--- start DATA SHOWN ---
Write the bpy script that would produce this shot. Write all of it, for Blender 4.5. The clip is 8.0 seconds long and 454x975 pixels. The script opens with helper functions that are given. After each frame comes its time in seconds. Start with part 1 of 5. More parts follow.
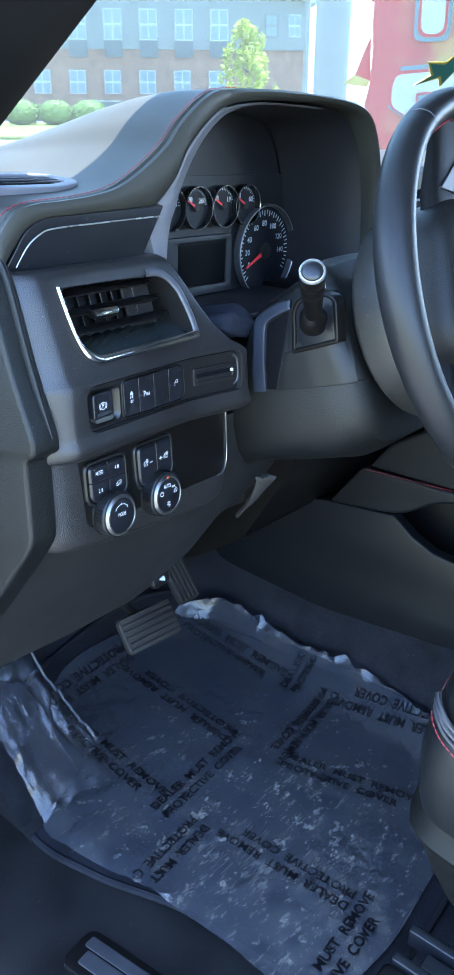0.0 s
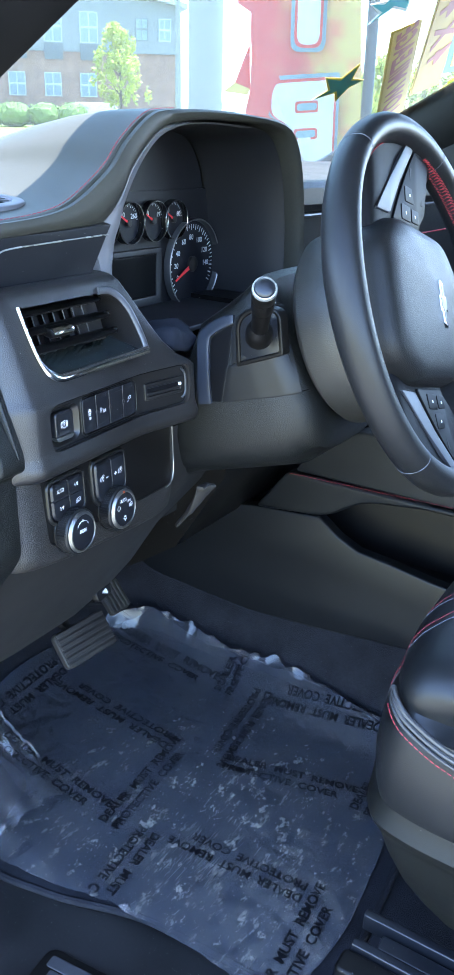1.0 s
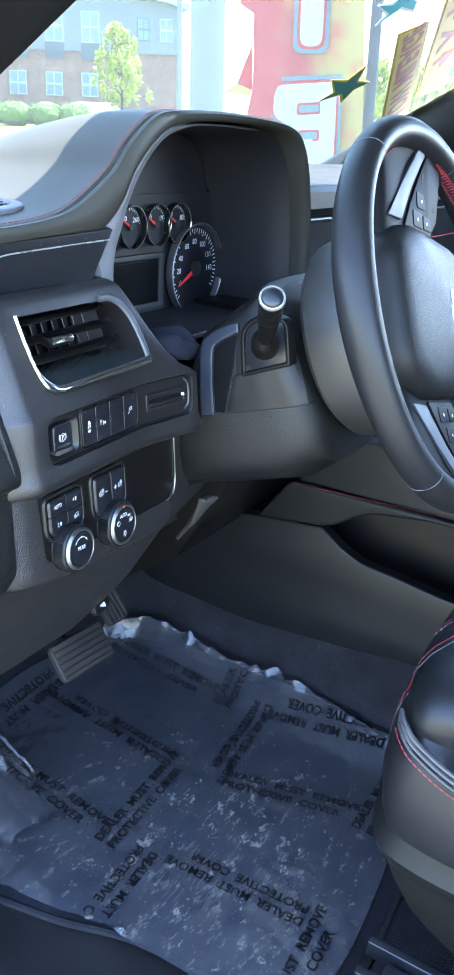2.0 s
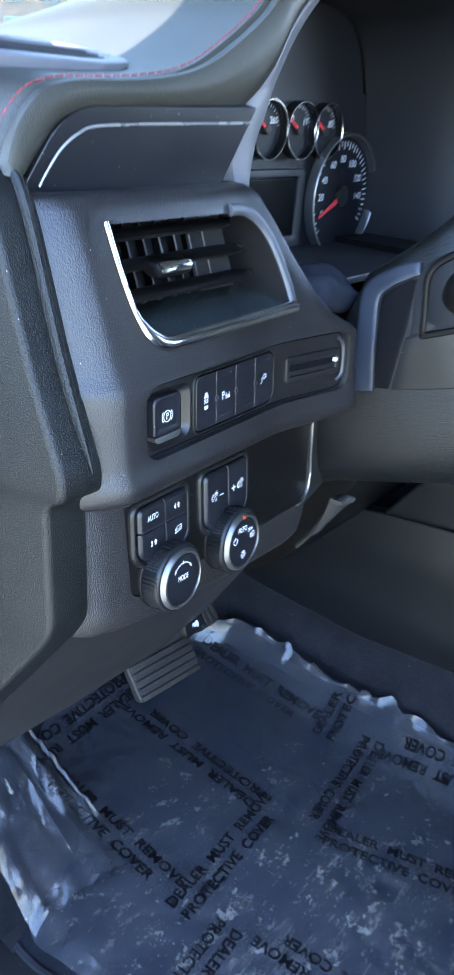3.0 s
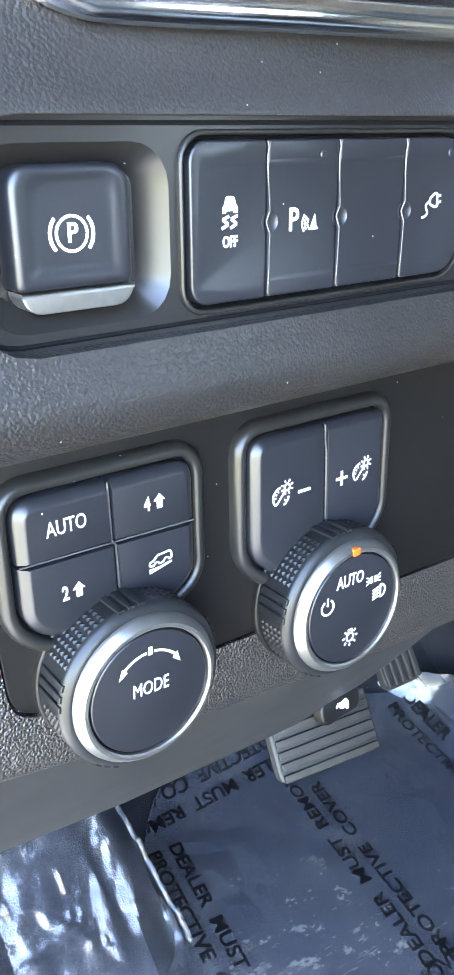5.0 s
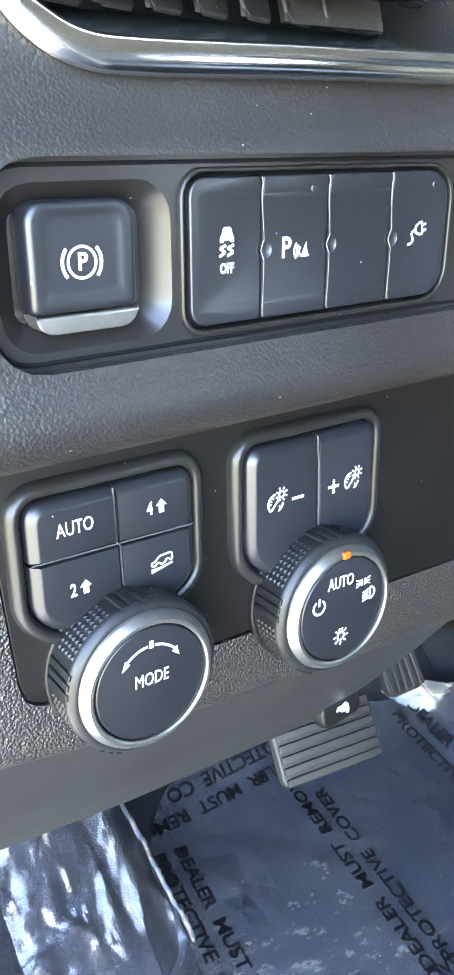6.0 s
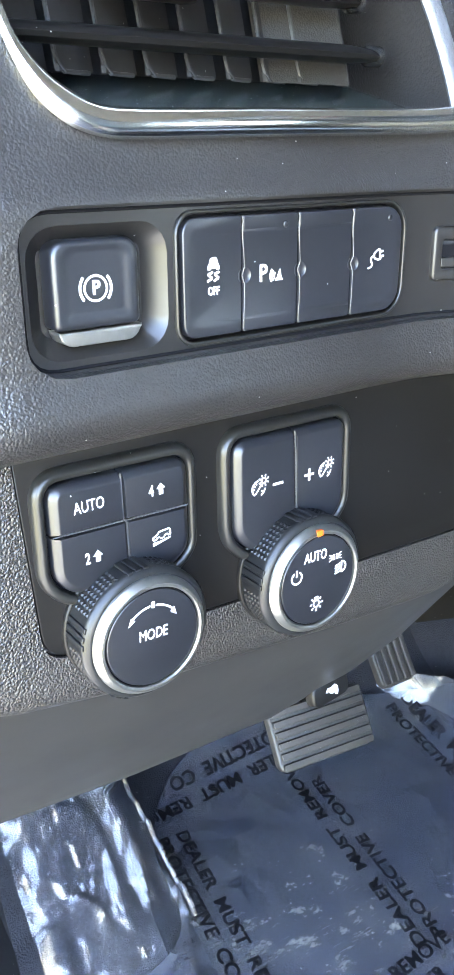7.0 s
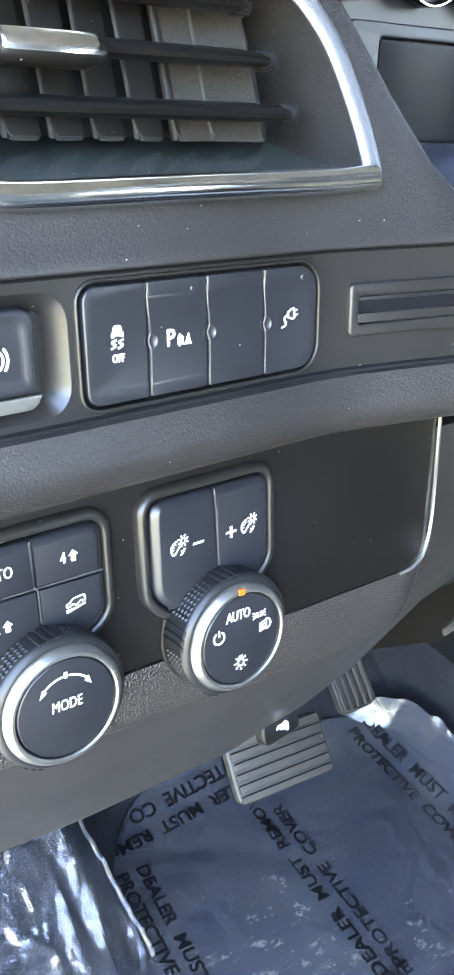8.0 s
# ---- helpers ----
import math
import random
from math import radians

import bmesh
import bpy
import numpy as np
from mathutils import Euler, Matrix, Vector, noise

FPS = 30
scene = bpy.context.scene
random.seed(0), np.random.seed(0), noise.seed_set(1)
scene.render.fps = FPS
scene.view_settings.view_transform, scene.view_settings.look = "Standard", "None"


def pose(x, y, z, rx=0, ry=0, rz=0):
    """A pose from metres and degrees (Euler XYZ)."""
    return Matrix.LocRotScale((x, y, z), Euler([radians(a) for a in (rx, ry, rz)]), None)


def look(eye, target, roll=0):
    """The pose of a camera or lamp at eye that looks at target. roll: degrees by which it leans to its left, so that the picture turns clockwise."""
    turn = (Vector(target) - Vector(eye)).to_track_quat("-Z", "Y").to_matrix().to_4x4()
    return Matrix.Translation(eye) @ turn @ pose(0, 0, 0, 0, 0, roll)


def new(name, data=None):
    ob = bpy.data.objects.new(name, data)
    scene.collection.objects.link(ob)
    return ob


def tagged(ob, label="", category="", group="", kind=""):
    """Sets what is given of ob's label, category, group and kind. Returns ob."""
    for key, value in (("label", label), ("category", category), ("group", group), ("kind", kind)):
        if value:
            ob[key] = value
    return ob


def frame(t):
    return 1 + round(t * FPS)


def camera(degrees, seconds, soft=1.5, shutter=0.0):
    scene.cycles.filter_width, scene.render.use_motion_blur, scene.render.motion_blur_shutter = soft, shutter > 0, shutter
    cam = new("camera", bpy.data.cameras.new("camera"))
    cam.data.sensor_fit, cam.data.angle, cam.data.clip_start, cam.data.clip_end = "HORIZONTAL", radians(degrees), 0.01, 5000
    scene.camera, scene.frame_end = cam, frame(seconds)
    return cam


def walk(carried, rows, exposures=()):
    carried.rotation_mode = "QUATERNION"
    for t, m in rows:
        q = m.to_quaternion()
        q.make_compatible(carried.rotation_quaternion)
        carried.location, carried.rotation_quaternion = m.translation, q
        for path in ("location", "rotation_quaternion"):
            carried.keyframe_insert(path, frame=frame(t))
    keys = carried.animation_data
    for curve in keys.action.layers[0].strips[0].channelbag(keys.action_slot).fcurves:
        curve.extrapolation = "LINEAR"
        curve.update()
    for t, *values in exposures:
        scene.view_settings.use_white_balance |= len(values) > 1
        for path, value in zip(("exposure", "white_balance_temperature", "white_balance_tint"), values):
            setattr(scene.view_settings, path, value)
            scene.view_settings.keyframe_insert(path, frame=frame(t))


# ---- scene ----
--- end DATA SHOWN ---
Copy every line above word for word and exclude the pictures.

> **EXERCISE RESPONSE**:
Write the bpy script that would produce this shot. Write all of it, for Blender 4.5. The clip is 8.0 seconds long and 454x975 pixels. The script opens with helper functions that are given. After each frame comes its time in seconds. Start with part 1 of 5. More parts follow.
0.0 s
1.0 s
2.0 s
3.0 s
5.0 s
6.0 s
7.0 s
8.0 s
# ---- helpers ----
import math
import random
from math import radians

import bmesh
import bpy
import numpy as np
from mathutils import Euler, Matrix, Vector, noise

FPS = 30
scene = bpy.context.scene
random.seed(0), np.random.seed(0), noise.seed_set(1)
scene.render.fps = FPS
scene.view_settings.view_transform, scene.view_settings.look = "Standard", "None"


def pose(x, y, z, rx=0, ry=0, rz=0):
    """A pose from metres and degrees (Euler XYZ)."""
    return Matrix.LocRotScale((x, y, z), Euler([radians(a) for a in (rx, ry, rz)]), None)


def look(eye, target, roll=0):
    """The pose of a camera or lamp at eye that looks at target. roll: degrees by which it leans to its left, so that the picture turns clockwise."""
    turn = (Vector(target) - Vector(eye)).to_track_quat("-Z", "Y").to_matrix().to_4x4()
    return Matrix.Translation(eye) @ turn @ pose(0, 0, 0, 0, 0, roll)


def new(name, data=None):
    ob = bpy.data.objects.new(name, data)
    scene.collection.objects.link(ob)
    return ob


def tagged(ob, label="", category="", group="", kind=""):
    """Sets what is given of ob's label, category, group and kind. Returns ob."""
    for key, value in (("label", label), ("category", category), ("group", group), ("kind", kind)):
        if value:
            ob[key] = value
    return ob


def frame(t):
    return 1 + round(t * FPS)


def camera(degrees, seconds, soft=1.5, shutter=0.0):
    scene.cycles.filter_width, scene.render.use_motion_blur, scene.render.motion_blur_shutter = soft, shutter > 0, shutter
    cam = new("camera", bpy.data.cameras.new("camera"))
    cam.data.sensor_fit, cam.data.angle, cam.data.clip_start, cam.data.clip_end = "HORIZONTAL", radians(degrees), 0.01, 5000
    scene.camera, scene.frame_end = cam, frame(seconds)
    return cam


def walk(carried, rows, exposures=()):
    carried.rotation_mode = "QUATERNION"
    for t, m in rows:
        q = m.to_quaternion()
        q.make_compatible(carried.rotation_quaternion)
        carried.location, carried.rotation_quaternion = m.translation, q
        for path in ("location", "rotation_quaternion"):
            carried.keyframe_insert(path, frame=frame(t))
    keys = carried.animation_data
    for curve in keys.action.layers[0].strips[0].channelbag(keys.action_slot).fcurves:
        curve.extrapolation = "LINEAR"
        curve.update()
    for t, *values in exposures:
        scene.view_settings.use_white_balance |= len(values) > 1
        for path, value in zip(("exposure", "white_balance_temperature", "white_balance_tint"), values):
            setattr(scene.view_settings, path, value)
            scene.view_settings.keyframe_insert(path, frame=frame(t))


# ---- scene ----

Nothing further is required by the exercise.